If you answered the four questions about setting boundaries in my last post, you have the information about YOU to move forward with practicing setting necessary boundaries and experiencing being the person in charge of your own life. It’s hard work; it’s often uncomfortable work; and regardless, the pay off for emotional, intellectual, physical and spiritual health and well-being is worth it.
The goal is “IN CHARGE” VS “IN CONTROL” — when we are in charge, we are relaxed, breathing comfortably, thinking clearly, and making statements of what we THINK, FEEL, WANT, AND NEED. And at the same time remaining considerate of what the other person in the interaction thinks, feels, wants and needs. That’s the base line difference …..because control means we are trying to change the other person, the situation, AND ourselves….. The goal here is to be clear about what you want ….hearing what the other person wants….and when there is disagreement, moving to negotiation. When we give power away, we don’t reach the point of negotiation!
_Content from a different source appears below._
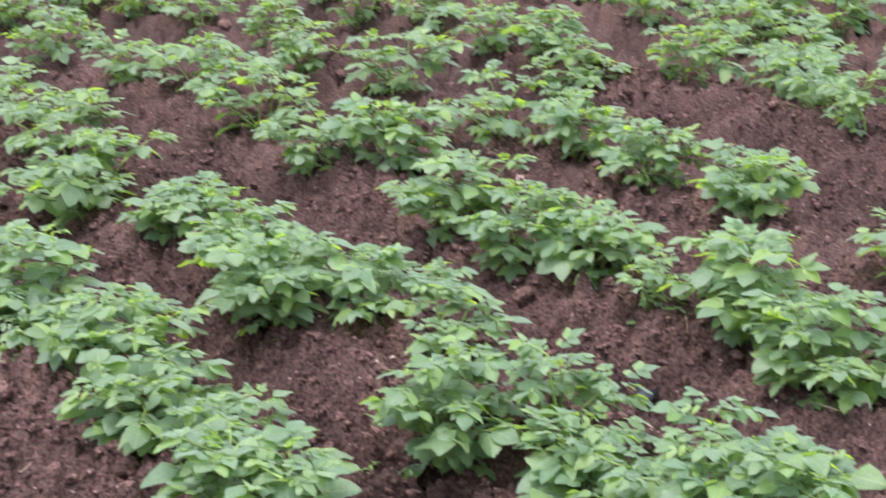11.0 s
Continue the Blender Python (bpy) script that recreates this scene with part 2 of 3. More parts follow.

What makes that challenging for many women? At the most basic level, discord, disagreement, differences and conflicts equal DISTANCE in the relationship — a disconnect from the person with whom you seek closeness or agreement. And because most women have been socialized to be emotionally connected, when conflict or simple differences emerge in a relationship, we feel the “gap” in connection and move to restore it! It’s one of our best skills BUT it also is the energy that causes us to “give power away.” Short hand: we sacrifice what we want/think/feel or need in order to maintain connection. We agree when we do not really want to! For some women it is so deeply ingrained to “allow” the other person to decide, choose, and direct, the awareness of the need for boundaries — your own ideas/choices/preferences — is lost until slowly over time, resentment surfaces.
Taking power back needs practice! Before making changes in your primary relationships at home and at work, talk about boundaries and practice with a close friend. A great exercise is to tell a friend you are going to practice saying NO…as well as asking for what you want. That individual just needs to know you are experimenting with new behavior. Say no, regardless of what the other person asks for — you don’t have to mean it, you just have to practice and pay attention to how it feels. The same for ASKING. As long as your friend knows what you are trying, ask for anything, just to see how it feels. Discuss it.
Most individuals discover it’s truly hard! If you are an exception, great. Move beyond practice and work on your relationships that need better boundaries. Remember this: when you decide to make a significant behavior change give the person you are relating to a heads up. It can be simple. “I’m aware I need to be more direct about what I think and feel (in meetings/in this relationship) so as I work to make some changes, please give me any feedback that might be helpful.” Your own version of that statement will be BETTER if it’s a statement that feels like YOU. Just remember that changes in your behavior may not be at all welcome. When we have given power away to people we live with and work with, they typically want to keep it! So pay attention, go slow, and take one step at a time to retrieve your personal power! And remember to always ask for professional help when you need it.